Cycling on Mull
The Canoeists kindly invited the Cycling and Walking sections to join them on their camping holiday on Mull. The trip was fated from the start. Several people cancelled because of the weather forecast and Patrick attempted to go but had a blow-out in his car on the A66. Steve and his son Simon arrived on the Monday night and met some of the canoeists who were keeping warm around a fire. By the time Mick, Barbara and I arrived on Tuesday afternoon the canoeists had all gone home - we passed some of them, coming in the opposite direction on the single track road, fleeing the island and the weather.
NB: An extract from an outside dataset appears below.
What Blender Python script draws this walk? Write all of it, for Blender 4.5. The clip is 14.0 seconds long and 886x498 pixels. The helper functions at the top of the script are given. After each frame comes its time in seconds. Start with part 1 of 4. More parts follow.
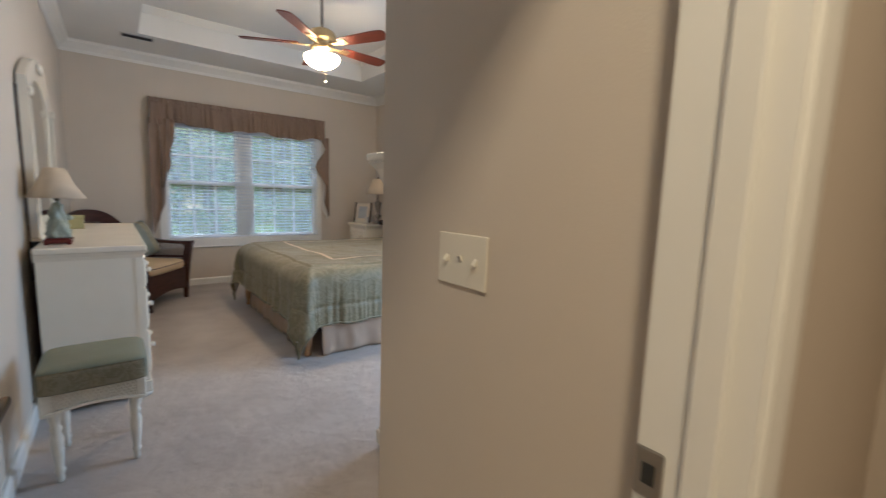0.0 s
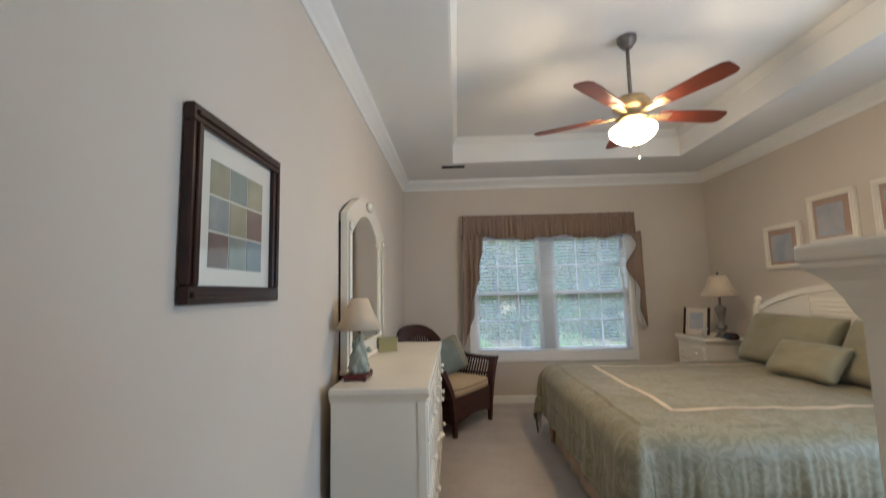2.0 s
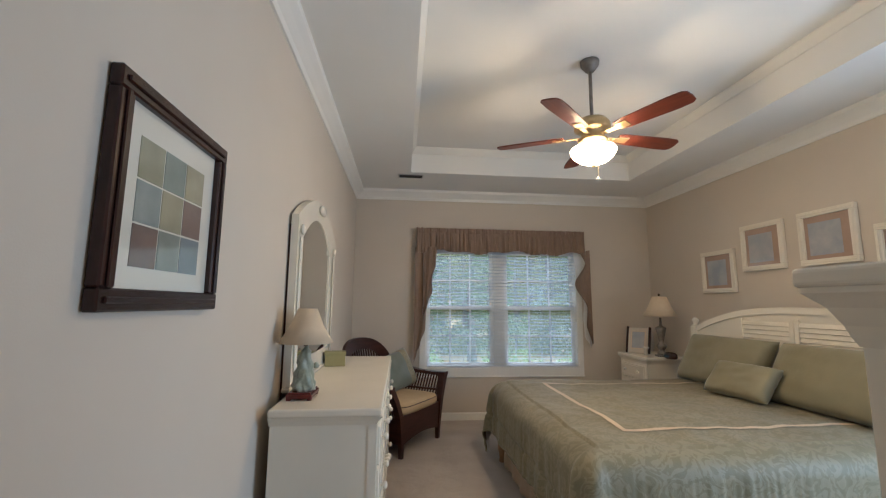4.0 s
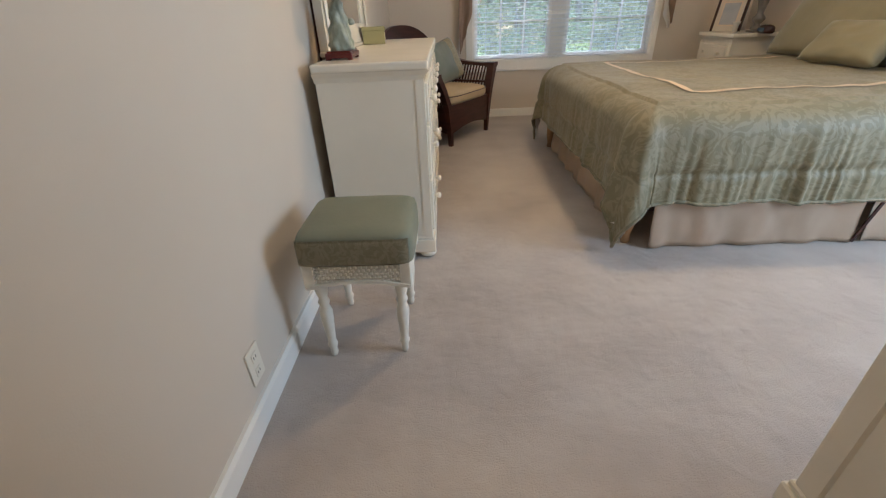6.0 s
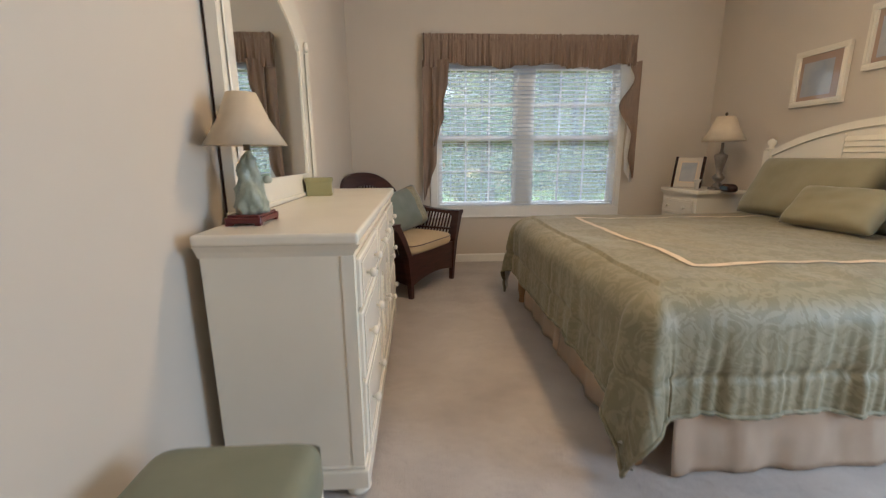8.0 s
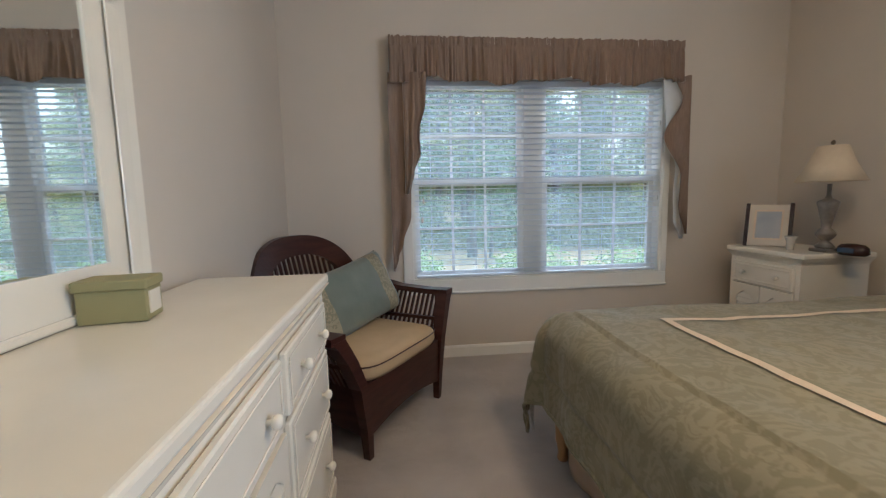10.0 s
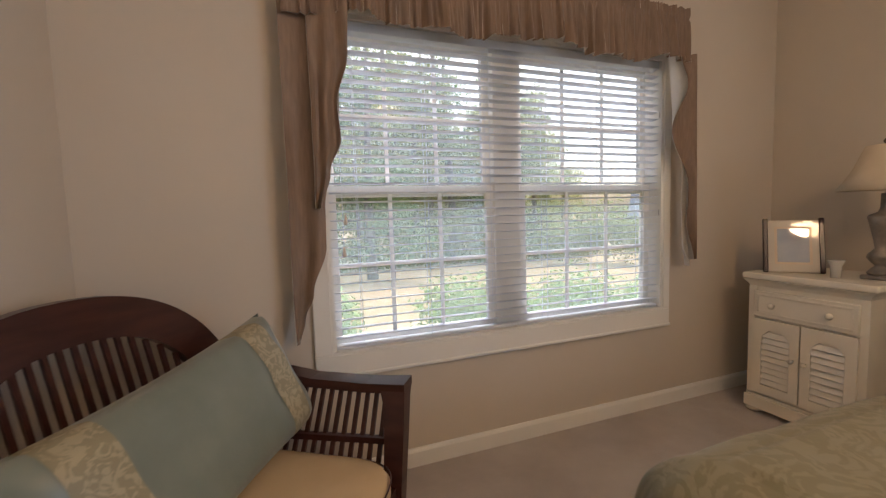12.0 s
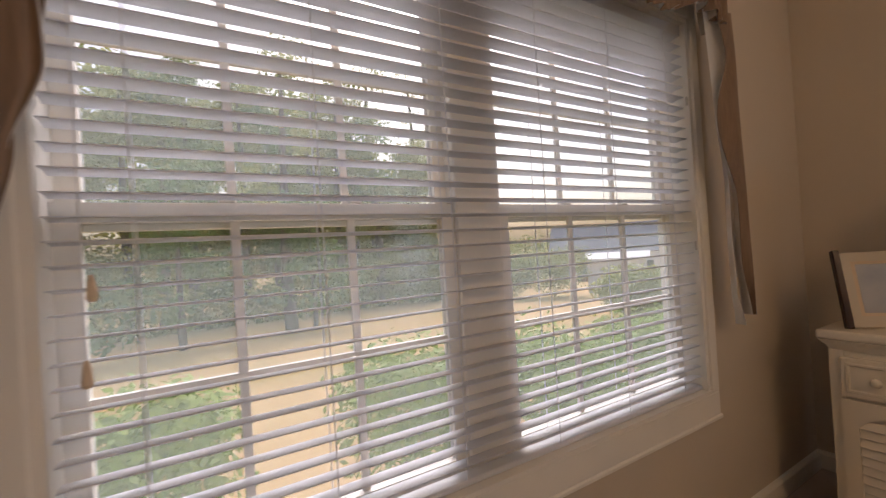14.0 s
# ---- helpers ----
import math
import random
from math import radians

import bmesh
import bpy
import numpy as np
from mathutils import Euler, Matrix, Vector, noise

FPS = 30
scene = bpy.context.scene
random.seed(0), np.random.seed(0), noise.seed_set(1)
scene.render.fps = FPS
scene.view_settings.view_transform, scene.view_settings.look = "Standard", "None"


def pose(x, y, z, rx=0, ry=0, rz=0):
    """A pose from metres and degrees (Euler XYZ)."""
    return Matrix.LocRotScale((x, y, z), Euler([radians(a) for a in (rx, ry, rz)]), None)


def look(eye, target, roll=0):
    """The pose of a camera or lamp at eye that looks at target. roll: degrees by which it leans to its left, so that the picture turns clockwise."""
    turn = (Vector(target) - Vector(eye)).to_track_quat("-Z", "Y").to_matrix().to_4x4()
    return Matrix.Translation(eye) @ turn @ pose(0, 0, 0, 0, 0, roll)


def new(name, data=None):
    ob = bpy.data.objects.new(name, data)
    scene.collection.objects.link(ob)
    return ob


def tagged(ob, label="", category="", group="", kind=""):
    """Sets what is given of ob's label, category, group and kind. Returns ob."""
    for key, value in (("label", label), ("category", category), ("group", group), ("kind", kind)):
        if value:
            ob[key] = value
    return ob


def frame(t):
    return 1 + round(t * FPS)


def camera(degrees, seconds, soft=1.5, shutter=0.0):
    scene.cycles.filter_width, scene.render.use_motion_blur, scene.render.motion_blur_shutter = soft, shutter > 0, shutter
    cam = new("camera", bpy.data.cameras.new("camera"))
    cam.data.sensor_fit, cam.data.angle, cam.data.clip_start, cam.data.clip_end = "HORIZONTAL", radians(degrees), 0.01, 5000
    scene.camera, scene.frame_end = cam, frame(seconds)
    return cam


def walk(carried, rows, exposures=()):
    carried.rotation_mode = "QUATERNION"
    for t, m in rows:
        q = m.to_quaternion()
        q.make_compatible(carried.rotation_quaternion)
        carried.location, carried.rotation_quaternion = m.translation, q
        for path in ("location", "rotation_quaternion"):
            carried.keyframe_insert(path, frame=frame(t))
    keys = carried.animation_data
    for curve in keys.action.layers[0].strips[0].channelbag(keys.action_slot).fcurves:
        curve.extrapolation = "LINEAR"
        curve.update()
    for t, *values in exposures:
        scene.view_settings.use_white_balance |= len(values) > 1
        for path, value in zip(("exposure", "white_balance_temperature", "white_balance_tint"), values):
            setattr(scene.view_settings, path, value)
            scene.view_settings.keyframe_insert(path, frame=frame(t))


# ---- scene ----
cam = camera(93.9, 14.0, soft=1.2, shutter=0.3)
PATH = [
    (0, (0.402, 1.546, 1.251), (1.632, 3.102, 1.0), 1.9),
    (0.5, (0.518, 1.762, 1.258), (1.286, 3.594, 1.027), 0.8),
    (1, (0.545, 2.073, 1.278), (0.863, 4.038, 1.08), -1.3),
    (1.5, (0.619, 2.299, 1.295), (0.548, 4.295, 1.189), -2.2),
    (2, (0.668, 2.469, 1.362), (0.605, 4.457, 1.568), -1.3),
    (2.2, (0.666, 2.511, 1.39), (0.677, 4.481, 1.736), -0.9),
    (4.3, (0.603, 2.586, 1.35), (0.79, 4.565, 1.566), 0.6),
    (4.5, (0.609, 2.577, 1.309), (0.72, 4.573, 1.369), 0.8),
    (5, (0.597, 2.587, 1.213), (0.591, 4.561, 0.895), -0.2),
    (5.5, (0.6, 2.609, 1.142), (0.532, 4.477, 0.429), -1.8),
    (6, (0.605, 2.658, 1.078), (0.556, 4.396, 0.09), -2.5),
    (6.5, (0.591, 2.686, 1.054), (0.572, 4.416, 0.05), -2.3),
    (7, (0.579, 2.74, 1.058), (0.622, 4.567, 0.246), -1.1),
    (7.5, (0.676, 2.963, 1.101), (0.75, 4.874, 0.516), -0.3),
    (8, (0.713, 3.259, 1.133), (0.812, 5.209, 0.699), -0.4),
    (8.5, (0.703, 3.622, 1.171), (0.897, 5.584, 0.838), -0.5),
    (9, (0.773, 3.964, 1.174), (0.963, 5.935, 0.89), -1.2),
    (9.2, (0.806, 4.11, 1.186), (0.998, 6.083, 0.919), -1.2),
    (11.3, (0.648, 5.472, 1.177), (0.915, 7.445, 0.989), -2.1),
    (11.4, (0.625, 5.534, 1.174), (1.016, 7.488, 0.996), -2.0),
    (11.5, (0.643, 5.59, 1.17), (1.127, 7.522, 0.994), -1.8),
    (12, (0.73, 5.848, 1.197), (1.427, 7.716, 1.037), -1.8),
    (12.5, (0.83, 6.123, 1.199), (1.546, 7.986, 1.08), -2.1),
    (13, (0.871, 6.402, 1.213), (1.634, 8.251, 1.183), -2.7),
    (13.5, (0.965, 6.657, 1.208), (1.813, 8.468, 1.194), -3.2),
    (14, (1.123, 6.809, 1.217), (2.14, 8.531, 1.227), -3.6),
]
walk(cam, [(t, look(eye, target, roll)) for t, eye, target, roll in PATH],
     [(0.0, 1.28, 4850, 5), (0.5, 1.33, 4750, 4), (1.0, 1.38, 4850, 4), (2.0, 1.27, 4950, 3), (2.2, 1.26, 5000, 3), (4.3, 1.14, 5000, 4), (5.2, 1.4, 5150, 4), (7.0, 1.5, 5350, 6), (8.5, 1.5, 5350, 5), (9.2, 1.3, 4700, 3), (11.3, 1.4, 5300, 9), (12.0, 1.35, 5800, 14), (13.0, 1.08, 6600, 25), (13.5, 0.92, 6600, 24), (14.0, 0.72, 6550, 21)])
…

The campsite at Fidden Farm was in a beautiful location but faced the unrelenting wind coming straight off the Atlantic. It was very cold, wet and windy. Barbara and I had just been roasted at 40C in Spain and were now frozen with an air temperature of 4C but feeling much colder because of the rain and wind. Simon had to return to uni leaving Steve, Mick, Barbara and I to cycle up the west coast of Mull to Salen and back. The route was beautiful along the coast with magnificent coastal and mountain scenery. It was relatively dry on the way out but poured with rain on the way back. "Which is Ben More?" asked Barbara - "It's the one we can't see! I replied.
On Thursday Mick, Barbara and I took the ferry to Iona and walked up the highest point on the island - great views. We met up with Steve back at camp and decided to go on a late afternoon/early evening ride. Mick's cycling shoes were still wet from the previous day's ride so he put on his walking shoes. "I'll meet you at the wash room" said Mick. 5 minutes later I cycled to meet him but couldn't see him. Then I heard a voice from below me - Mick was laying on the floor - he had stopped outside the wash room but had been unable to get his feet out of the toe clips because his shoes were too wide. He had then fallen sideways onto a parked car and was clearly in agony. The car driver and a passerby helped get Mick up but he was in no state to cycle. We took him back to his tent and after the rest of us did a short evening ride to a beatiful sandy bay we returned to see how Mick was. He was in great pain with a suspected broken rib(s). We took him to the pub to recuperate. That night he slept in his car and the following morning Barbara took him to the local GP who sent a fax to Mick's insurers who arranged for a driver to take him to the ferry and then for a vehicle recovery lorry to take him home from Oban. Mick fortunately had two breakdown policies. The first did not cover driver incapacity but the second with Aviva did - it's worth checking your policy. Back home and after another night sleeping in the car because his bed was too uncomfortable, Mick went to his own GP who confirmed a cracked rib.
Meanwhile back on Mull, Steve, Barbara and I decided to abandon the cold and wet of Mull and return to the mainland. I think the hail storm was the final straw. We were thwarted in this ambition by lack of spaces on the ferry - our car was reserved for Sunday. Mick's driver had just driven straight onto the ferry shouting "make way - broken rib!". Instead of returning to the mainland we drove up to Tobermory and found a very pleasant more sheltered campsite to stay for 2 nights. On Friday night the weather was good enough for us to cook our first meal of the holiday - we had eaten pub meals the previous 3 nights. We ate the meal in a very pleasant wooden shelter on the campsite equipped with a fridge and electric kettle. We also had an excellent evening ride out to Glengorm castle.
Our ride on Saturday, in the dry and with some sun, along the Northern coast to Dervaig, a minor road to Salen, and then up the western coast and back to camp along the northern coast was glorious. We were thankful we had not abandoned Mull. However, it did rain again that night so we took shelter in the Indian restaurant in Tobermory. We returned home on Sunday. Mull had redeemed itself and I'm already thinking of a return trip. It is so beautiful when the weather relents.